### [Recorded information]

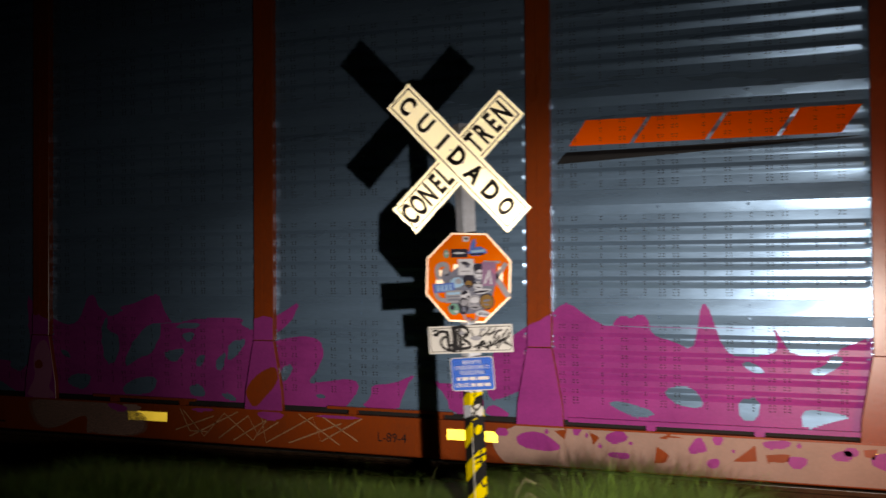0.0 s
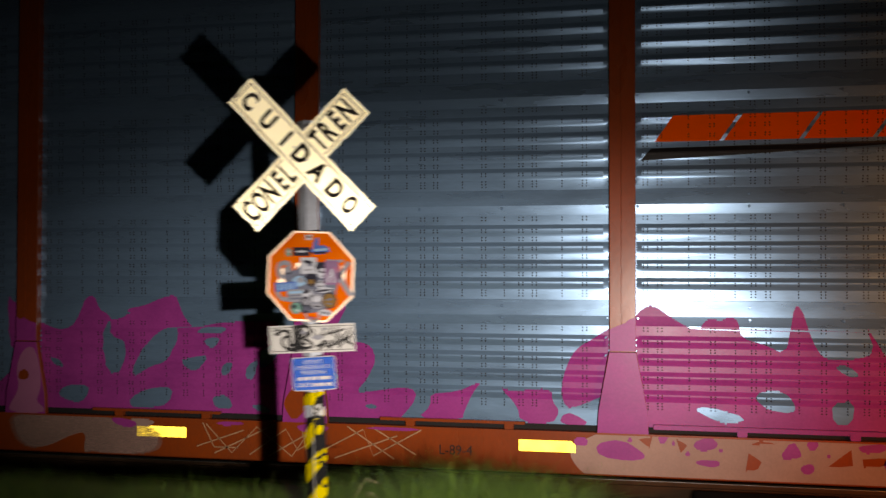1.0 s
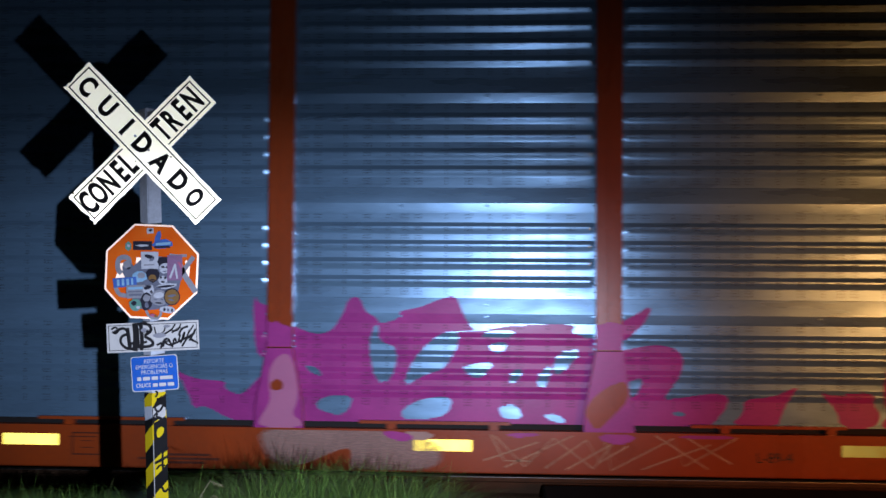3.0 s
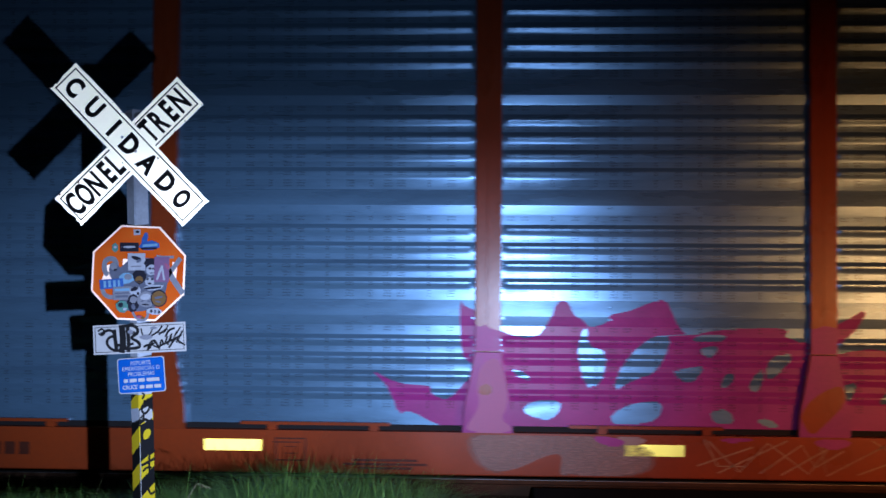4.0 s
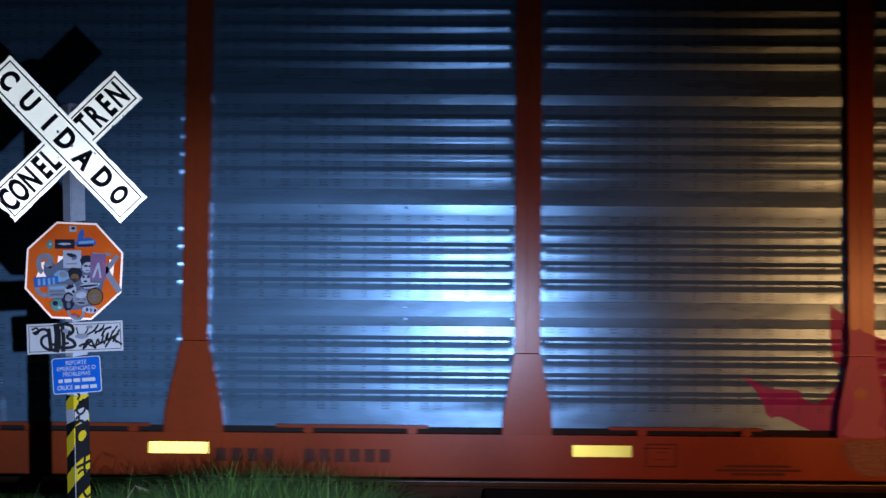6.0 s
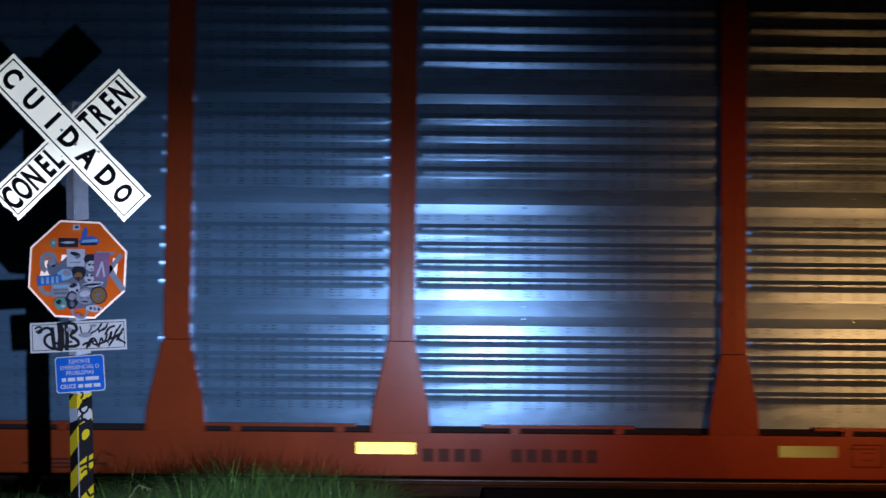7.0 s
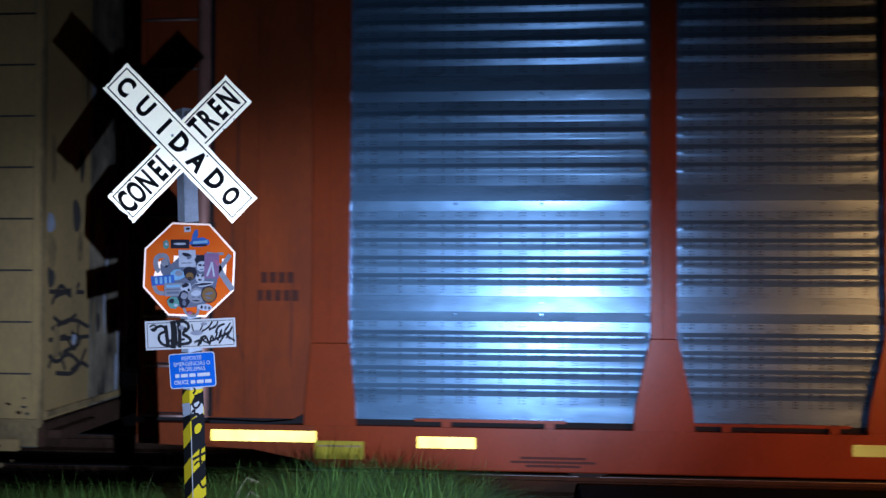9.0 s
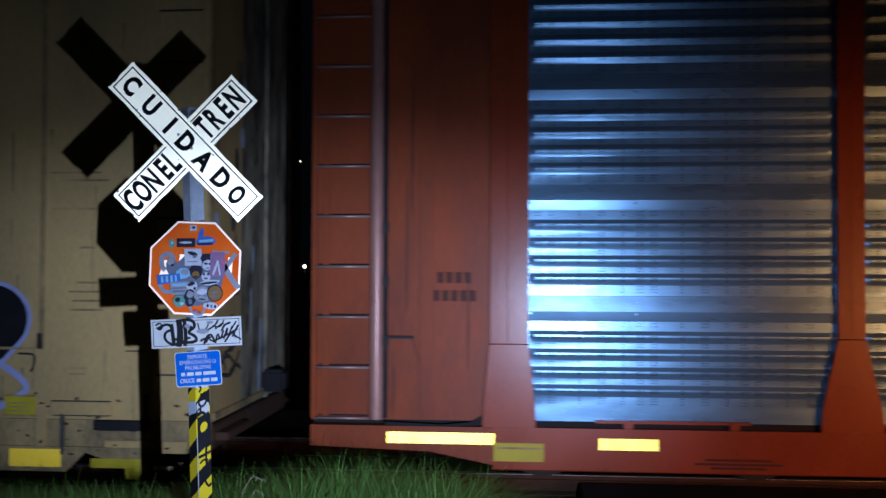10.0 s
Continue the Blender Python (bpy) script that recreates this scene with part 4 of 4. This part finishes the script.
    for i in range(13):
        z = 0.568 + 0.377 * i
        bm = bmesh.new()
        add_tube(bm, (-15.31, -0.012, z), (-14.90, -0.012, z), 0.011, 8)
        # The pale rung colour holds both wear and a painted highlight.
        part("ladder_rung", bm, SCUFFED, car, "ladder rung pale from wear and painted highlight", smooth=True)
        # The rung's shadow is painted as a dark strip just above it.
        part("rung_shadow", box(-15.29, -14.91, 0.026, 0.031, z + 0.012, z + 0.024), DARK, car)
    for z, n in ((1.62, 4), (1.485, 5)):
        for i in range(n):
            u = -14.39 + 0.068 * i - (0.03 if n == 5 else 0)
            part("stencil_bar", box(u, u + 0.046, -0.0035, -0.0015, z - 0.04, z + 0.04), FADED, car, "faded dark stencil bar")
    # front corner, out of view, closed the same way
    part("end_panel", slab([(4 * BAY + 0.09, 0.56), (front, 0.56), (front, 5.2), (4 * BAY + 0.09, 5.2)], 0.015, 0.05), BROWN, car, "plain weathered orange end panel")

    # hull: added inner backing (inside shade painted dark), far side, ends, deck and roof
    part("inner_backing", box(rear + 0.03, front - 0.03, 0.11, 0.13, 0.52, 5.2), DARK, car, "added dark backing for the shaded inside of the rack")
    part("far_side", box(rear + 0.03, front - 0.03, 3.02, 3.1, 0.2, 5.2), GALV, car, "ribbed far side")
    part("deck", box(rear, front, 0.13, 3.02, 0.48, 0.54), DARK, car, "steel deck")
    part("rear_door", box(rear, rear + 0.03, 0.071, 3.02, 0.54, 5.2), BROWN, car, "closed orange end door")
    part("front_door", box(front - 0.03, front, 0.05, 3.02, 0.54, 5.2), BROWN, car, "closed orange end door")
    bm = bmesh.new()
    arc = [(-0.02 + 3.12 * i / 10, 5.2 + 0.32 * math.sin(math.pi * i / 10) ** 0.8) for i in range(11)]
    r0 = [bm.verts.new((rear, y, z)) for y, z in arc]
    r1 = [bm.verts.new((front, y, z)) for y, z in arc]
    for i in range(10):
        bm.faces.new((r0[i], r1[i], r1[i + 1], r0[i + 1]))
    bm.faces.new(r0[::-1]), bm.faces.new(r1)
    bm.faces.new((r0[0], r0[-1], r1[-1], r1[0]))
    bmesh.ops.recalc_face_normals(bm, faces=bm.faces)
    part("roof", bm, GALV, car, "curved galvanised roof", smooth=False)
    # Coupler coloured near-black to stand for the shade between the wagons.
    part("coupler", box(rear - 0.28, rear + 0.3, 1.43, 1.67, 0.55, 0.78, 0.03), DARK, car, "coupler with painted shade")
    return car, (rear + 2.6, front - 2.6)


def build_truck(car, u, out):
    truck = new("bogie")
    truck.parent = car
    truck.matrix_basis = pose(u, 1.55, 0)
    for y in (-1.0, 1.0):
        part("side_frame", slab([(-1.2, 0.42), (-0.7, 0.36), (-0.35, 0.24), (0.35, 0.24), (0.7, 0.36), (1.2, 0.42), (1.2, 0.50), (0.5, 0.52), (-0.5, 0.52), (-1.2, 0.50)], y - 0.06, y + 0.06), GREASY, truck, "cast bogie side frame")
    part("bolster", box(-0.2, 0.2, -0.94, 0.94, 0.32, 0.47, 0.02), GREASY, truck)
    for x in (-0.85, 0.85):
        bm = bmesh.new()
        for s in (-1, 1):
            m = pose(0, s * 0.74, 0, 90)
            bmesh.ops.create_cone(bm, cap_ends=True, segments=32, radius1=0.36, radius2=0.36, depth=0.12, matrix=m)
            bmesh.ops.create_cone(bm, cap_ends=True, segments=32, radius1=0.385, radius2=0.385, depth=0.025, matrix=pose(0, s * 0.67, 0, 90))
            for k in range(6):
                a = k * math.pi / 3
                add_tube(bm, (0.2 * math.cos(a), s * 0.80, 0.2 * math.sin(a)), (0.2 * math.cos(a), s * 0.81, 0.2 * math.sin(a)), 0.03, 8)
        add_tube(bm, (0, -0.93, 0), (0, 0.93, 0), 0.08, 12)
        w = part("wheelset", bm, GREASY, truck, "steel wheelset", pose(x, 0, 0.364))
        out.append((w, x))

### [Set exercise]
Write the listing out a second time exactly, dropping all images.

### [Answer to this exercise]
0.0 s
1.0 s
3.0 s
4.0 s
6.0 s
7.0 s
9.0 s
10.0 s
Continue the Blender Python (bpy) script that recreates this scene with part 4 of 4. This part finishes the script.
    for i in range(13):
        z = 0.568 + 0.377 * i
        bm = bmesh.new()
        add_tube(bm, (-15.31, -0.012, z), (-14.90, -0.012, z), 0.011, 8)
        # The pale rung colour holds both wear and a painted highlight.
        part("ladder_rung", bm, SCUFFED, car, "ladder rung pale from wear and painted highlight", smooth=True)
        # The rung's shadow is painted as a dark strip just above it.
        part("rung_shadow", box(-15.29, -14.91, 0.026, 0.031, z + 0.012, z + 0.024), DARK, car)
    for z, n in ((1.62, 4), (1.485, 5)):
        for i in range(n):
            u = -14.39 + 0.068 * i - (0.03 if n == 5 else 0)
            part("stencil_bar", box(u, u + 0.046, -0.0035, -0.0015, z - 0.04, z + 0.04), FADED, car, "faded dark stencil bar")
    # front corner, out of view, closed the same way
    part("end_panel", slab([(4 * BAY + 0.09, 0.56), (front, 0.56), (front, 5.2), (4 * BAY + 0.09, 5.2)], 0.015, 0.05), BROWN, car, "plain weathered orange end panel")

    # hull: added inner backing (inside shade painted dark), far side, ends, deck and roof
    part("inner_backing", box(rear + 0.03, front - 0.03, 0.11, 0.13, 0.52, 5.2), DARK, car, "added dark backing for the shaded inside of the rack")
    part("far_side", box(rear + 0.03, front - 0.03, 3.02, 3.1, 0.2, 5.2), GALV, car, "ribbed far side")
    part("deck", box(rear, front, 0.13, 3.02, 0.48, 0.54), DARK, car, "steel deck")
    part("rear_door", box(rear, rear + 0.03, 0.071, 3.02, 0.54, 5.2), BROWN, car, "closed orange end door")
    part("front_door", box(front - 0.03, front, 0.05, 3.02, 0.54, 5.2), BROWN, car, "closed orange end door")
    bm = bmesh.new()
    arc = [(-0.02 + 3.12 * i / 10, 5.2 + 0.32 * math.sin(math.pi * i / 10) ** 0.8) for i in range(11)]
    r0 = [bm.verts.new((rear, y, z)) for y, z in arc]
    r1 = [bm.verts.new((front, y, z)) for y, z in arc]
    for i in range(10):
        bm.faces.new((r0[i], r1[i], r1[i + 1], r0[i + 1]))
    bm.faces.new(r0[::-1]), bm.faces.new(r1)
    bm.faces.new((r0[0], r0[-1], r1[-1], r1[0]))
    bmesh.ops.recalc_face_normals(bm, faces=bm.faces)
    part("roof", bm, GALV, car, "curved galvanised roof", smooth=False)
    # Coupler coloured near-black to stand for the shade between the wagons.
    part("coupler", box(rear - 0.28, rear + 0.3, 1.43, 1.67, 0.55, 0.78, 0.03), DARK, car, "coupler with painted shade")
    return car, (rear + 2.6, front - 2.6)


def build_truck(car, u, out):
    truck = new("bogie")
    truck.parent = car
    truck.matrix_basis = pose(u, 1.55, 0)
    for y in (-1.0, 1.0):
        part("side_frame", slab([(-1.2, 0.42), (-0.7, 0.36), (-0.35, 0.24), (0.35, 0.24), (0.7, 0.36), (1.2, 0.42), (1.2, 0.50), (0.5, 0.52), (-0.5, 0.52), (-1.2, 0.50)], y - 0.06, y + 0.06), GREASY, truck, "cast bogie side frame")
    part("bolster", box(-0.2, 0.2, -0.94, 0.94, 0.32, 0.47, 0.02), GREASY, truck)
    for x in (-0.85, 0.85):
        bm = bmesh.new()
        for s in (-1, 1):
            m = pose(0, s * 0.74, 0, 90)
            bmesh.ops.create_cone(bm, cap_ends=True, segments=32, radius1=0.36, radius2=0.36, depth=0.12, matrix=m)
            bmesh.ops.create_cone(bm, cap_ends=True, segments=32, radius1=0.385, radius2=0.385, depth=0.025, matrix=pose(0, s * 0.67, 0, 90))
            for k in range(6):
                a = k * math.pi / 3
                add_tube(bm, (0.2 * math.cos(a), s * 0.80, 0.2 * math.sin(a)), (0.2 * math.cos(a), s * 0.81, 0.2 * math.sin(a)), 0.03, 8)
        add_tube(bm, (0, -0.93, 0), (0, 0.93, 0), 0.08, 12)
        w = part("wheelset", bm, GREASY, truck, "steel wheelset", pose(x, 0, 0.364))
        out.append((w, x))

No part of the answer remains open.